Even Arturo, disgusted by the coarse nature of celebrity, concedes they are better off missing the slide in order to perfect the timer. This time around there’s no hint of deception or a double cross, just rational analysis. This world is accepting of them and they are not lacking for funding. If they’re going to make an attempt to complete their equations, this is as good a place to do it. This leaves Quinn is an all too common dilemma — can he settle for a proximate home world? Or as Wade accuses, is he too attached to the adventure of sliding? Those answers will wait for another day, as an attack by the Men in Black and the return of this world’s Sliders render it all moot.

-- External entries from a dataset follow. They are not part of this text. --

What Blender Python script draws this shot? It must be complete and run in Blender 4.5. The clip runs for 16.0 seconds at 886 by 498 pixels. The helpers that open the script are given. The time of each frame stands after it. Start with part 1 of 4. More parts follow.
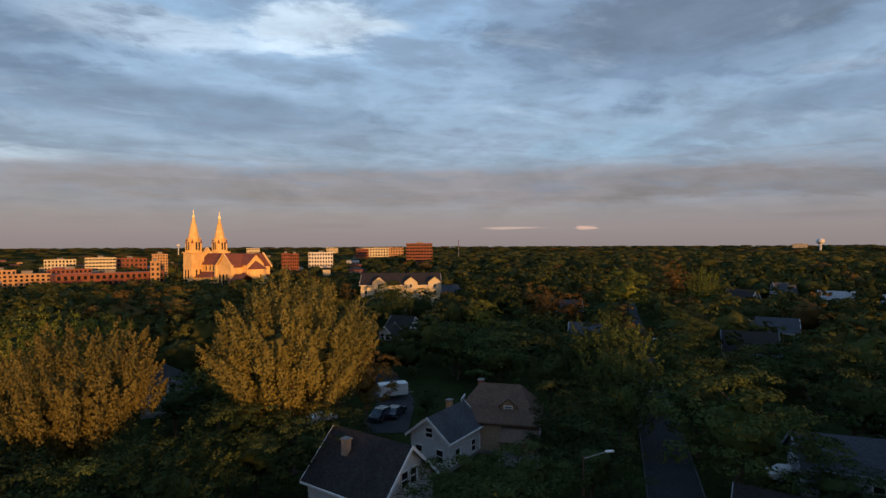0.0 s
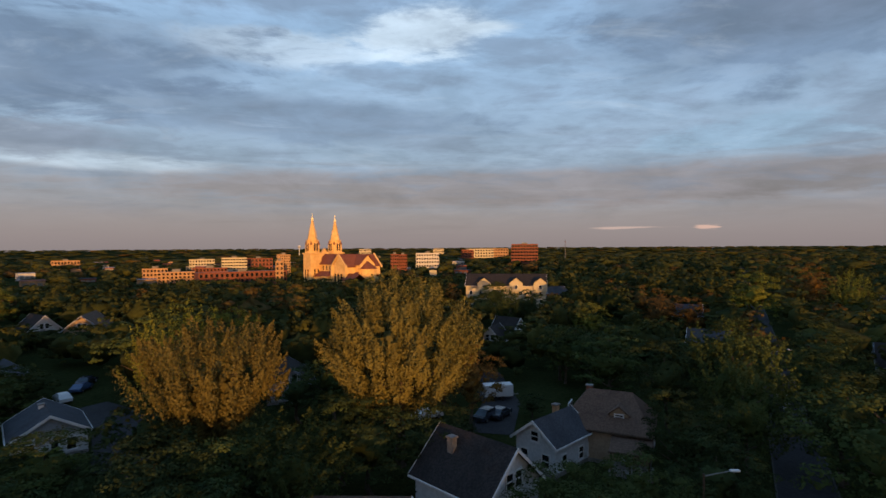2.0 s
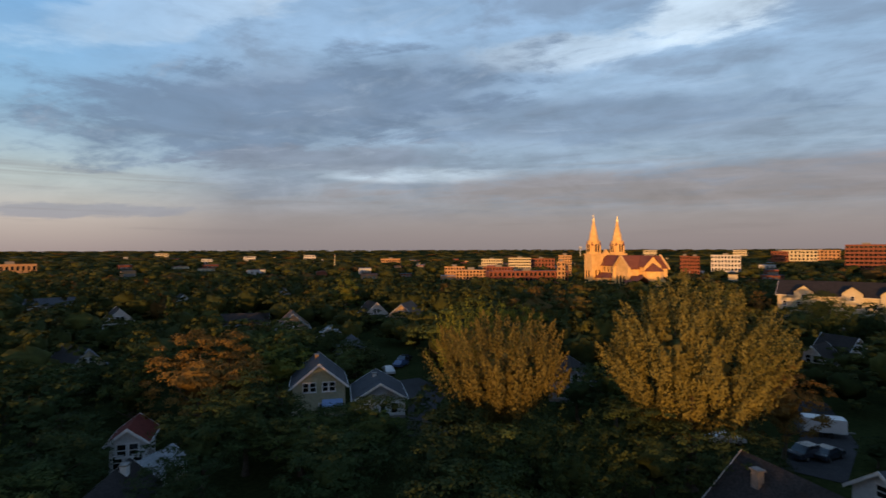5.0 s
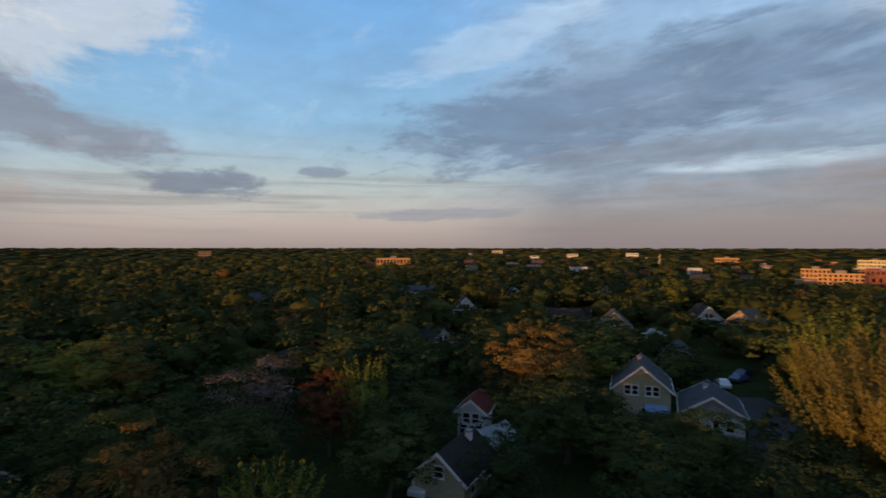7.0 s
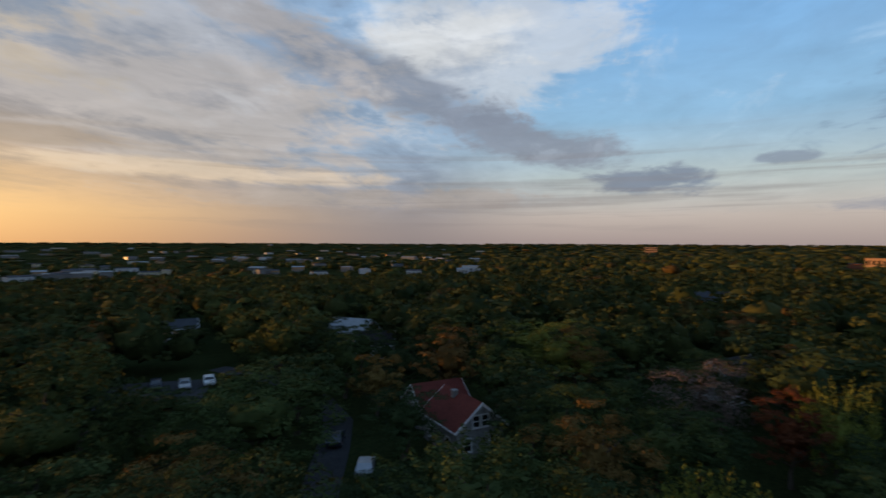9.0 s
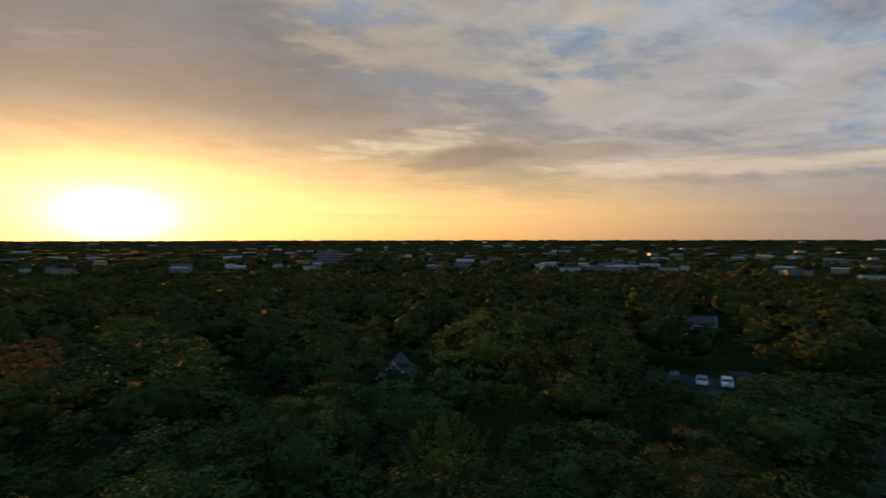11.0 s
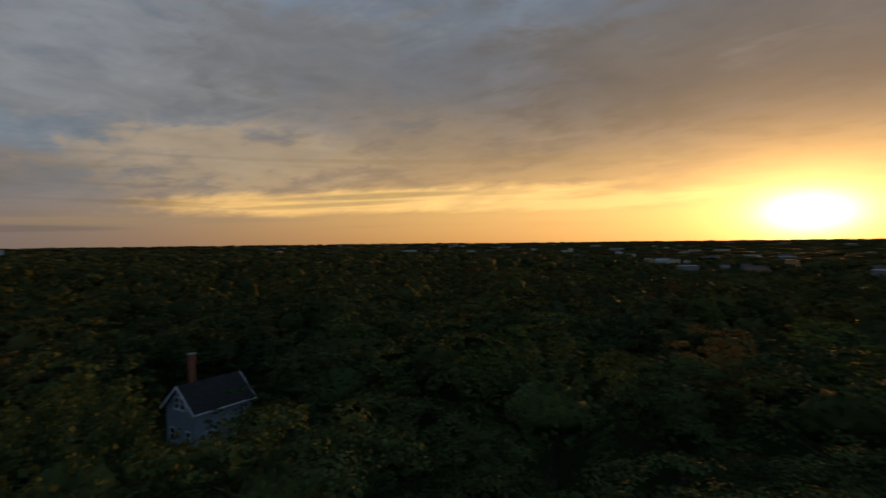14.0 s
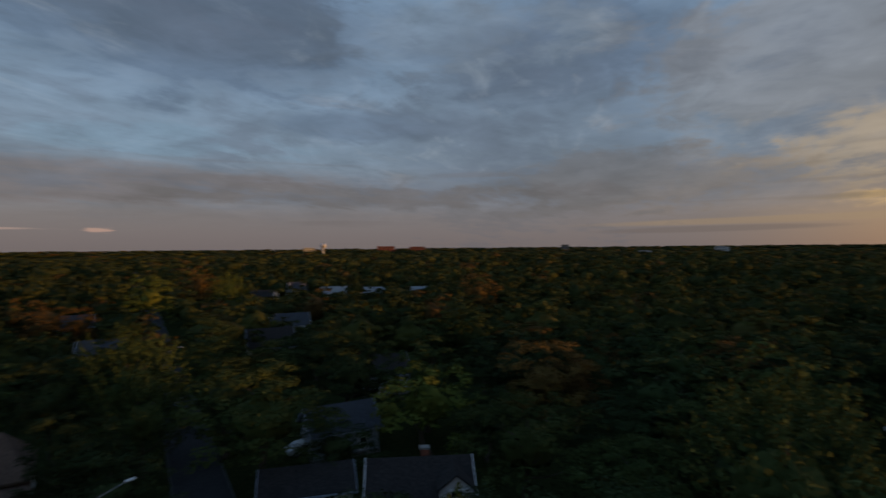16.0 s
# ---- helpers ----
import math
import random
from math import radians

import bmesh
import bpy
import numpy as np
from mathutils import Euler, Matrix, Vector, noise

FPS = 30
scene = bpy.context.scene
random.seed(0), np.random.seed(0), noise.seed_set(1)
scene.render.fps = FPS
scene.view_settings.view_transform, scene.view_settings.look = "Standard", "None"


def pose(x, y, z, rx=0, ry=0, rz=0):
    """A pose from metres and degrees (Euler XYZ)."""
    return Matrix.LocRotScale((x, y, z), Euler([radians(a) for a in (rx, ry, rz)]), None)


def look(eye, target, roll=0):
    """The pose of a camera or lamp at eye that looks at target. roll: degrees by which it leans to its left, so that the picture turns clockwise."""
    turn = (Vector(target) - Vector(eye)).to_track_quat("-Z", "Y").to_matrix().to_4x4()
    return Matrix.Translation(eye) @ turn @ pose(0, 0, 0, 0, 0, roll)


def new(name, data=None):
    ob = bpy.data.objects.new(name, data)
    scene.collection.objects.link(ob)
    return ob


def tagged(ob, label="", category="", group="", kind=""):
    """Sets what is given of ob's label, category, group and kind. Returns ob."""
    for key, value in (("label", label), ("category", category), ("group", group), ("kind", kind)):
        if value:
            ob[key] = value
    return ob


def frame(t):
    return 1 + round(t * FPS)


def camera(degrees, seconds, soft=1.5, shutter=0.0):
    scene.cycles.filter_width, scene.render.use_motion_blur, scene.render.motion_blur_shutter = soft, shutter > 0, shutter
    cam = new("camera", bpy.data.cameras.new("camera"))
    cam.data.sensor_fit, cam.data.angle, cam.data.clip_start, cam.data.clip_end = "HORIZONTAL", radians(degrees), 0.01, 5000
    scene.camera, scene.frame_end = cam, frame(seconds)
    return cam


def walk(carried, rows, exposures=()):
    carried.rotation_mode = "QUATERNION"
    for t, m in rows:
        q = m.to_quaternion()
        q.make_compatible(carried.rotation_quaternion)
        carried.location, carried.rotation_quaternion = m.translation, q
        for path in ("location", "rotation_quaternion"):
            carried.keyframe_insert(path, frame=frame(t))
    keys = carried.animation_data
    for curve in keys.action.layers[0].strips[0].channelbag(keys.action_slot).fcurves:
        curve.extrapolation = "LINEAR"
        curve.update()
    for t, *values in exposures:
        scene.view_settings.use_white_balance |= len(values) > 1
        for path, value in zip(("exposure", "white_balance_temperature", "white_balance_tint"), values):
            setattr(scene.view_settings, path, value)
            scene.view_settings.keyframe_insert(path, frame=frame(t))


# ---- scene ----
cam = camera(80.7, 16.0, 1.5, 0.3)
H = 25.0
ROWS = [
    (0.0, 0.00, -0.31, 0.24), (0.5, 0.84, -0.27, 0.28), (1.0, 3.68, -0.23, 0.33), (1.5, 7.43, -0.20, 0.34),
    (2.0, 11.49, -0.16, 0.33), (2.5, 15.48, -0.13, 0.31), (3.0, 19.41, -0.09, 0.30), (3.2, 21.00, -0.08, 0.29),
    (5.3, 46.20, 0.07, 0.13), (5.5, 49.40, 0.06, 0.10), (6.0, 57.95, 0.01, 0.04), (6.5, 66.80, -0.06, -0.02),
    (7.0, 75.95, -0.14, -0.04), (7.5, 86.10, -0.25, -0.12), (8.0, 97.60, -0.39, -0.20), (8.5, 109.35, -0.52, -0.27),
    (9.0, 122.25, -0.66, -0.27), (9.5, 136.18, -0.82, -0.24), (10.0, 150.60, -1.01, -0.18), (10.2, 156.10, -1.04, -0.14),
    (12.3, 202.30, -0.99, 0.42), (12.5, 206.65, -0.96, 0.46), (13.0, 217.39, -0.88, 0.51), (13.5, 228.45, -0.80, 0.58),
    (14.0, 242.24, -0.70, 0.71), (14.5, 258.37, -0.59, 0.77), (15.0, 275.42, -0.49, 0.73), (15.5, 292.80, -0.36, 0.71),
    (16.0, 311.17, -0.16, 0.53)]
walk(cam, [(t, pose(0, 0, H, 90 + p, r, y)) for t, y, p, r in ROWS],
     [(0.0, 0.08, 6500, 10), (9.0, 0.04, 6500, 10), (10.2, 0.04, 6500, 10), (12.3, -0.4, 7200, 12), (13.5, -0.6, 7300, 12), (14.5, -0.84, 7000, 12),
      (15.0, -0.86, 6800, 11), (15.5, -0.8, 6700, 10), (16.0, -0.66, 6600, 10)])

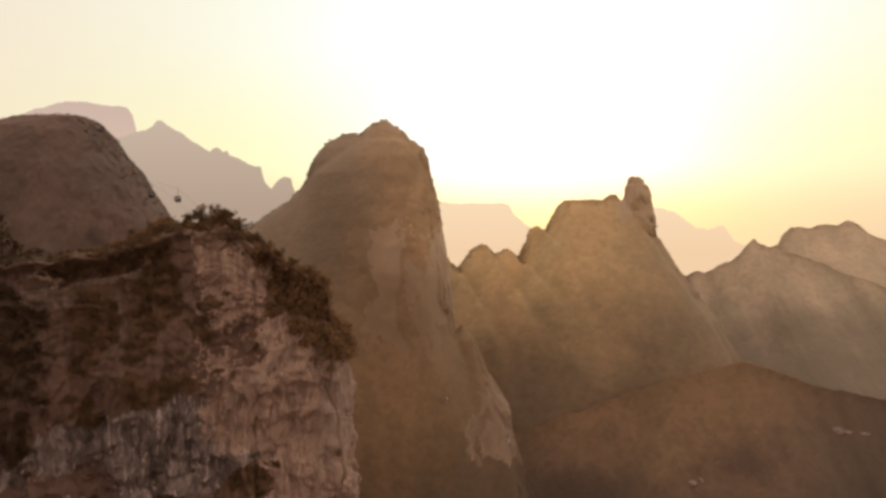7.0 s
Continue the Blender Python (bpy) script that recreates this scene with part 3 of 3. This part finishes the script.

Without a finished work to evaluate, it’s difficult to get a true assessment of its merits. It had every opportunity to garner some good laughs at the expense of the various Hollywood twits the Sliders encounter. The panels criticizing the lack of diversity on the cast is a nice jab at real criticism the show encountered during its first season. “You think you can fall in love with a Japanese man if the script calls for it?” Quinn asks Arturo. There’s also the more slapstick arrival scene where Arturo gives Kathie Lee Gifford a face full of cement. “Good luck getting the cement off before it sets,” John Tesh cheerily advises her.
Never underestimate nostalgia either. There are panels where our crew admires props from the movies, all of them callbacks to earlier adventures. These things resonate in the heart of a fan boy. It’s not until the second half of the book that we get what we were promised — a Sliders convention. Unfortunately, this is where the artwork would really get its chance to shine. Having never attended one of these conferences myself, I can only imagine what over the top representation would have been formally presented. There are some strong callbacks in this scene — such as Quinn’s love of trading cards — and heavy foreshadowing as to how the story will end. Plus, with a script so clearly in the template of a first season story, it’s pushing a lot of familiar buttons.
Conversely, that’s also its weak point. Some readers will find it too color by numbers, especially since it sticks so tightly to PTSS on an emotional level. Wade and Rembrandt haven’t learned anything from their prior adventure, and this lack of personal growth is a little dispiriting. Gillian declares the group will not splinter after all they’ve been through, and yet splinter they do, down the same old fission lines at the first chance of getting what each wants. This includes Quinn, the only one who gets what he wants — more sliding.
In the end, “Get a Life” is far less about obsessive fans and entirely about the Sliders themselves. They’re the ones who are adrift and purposeless, and there’s no end in sight. No end but cancellation.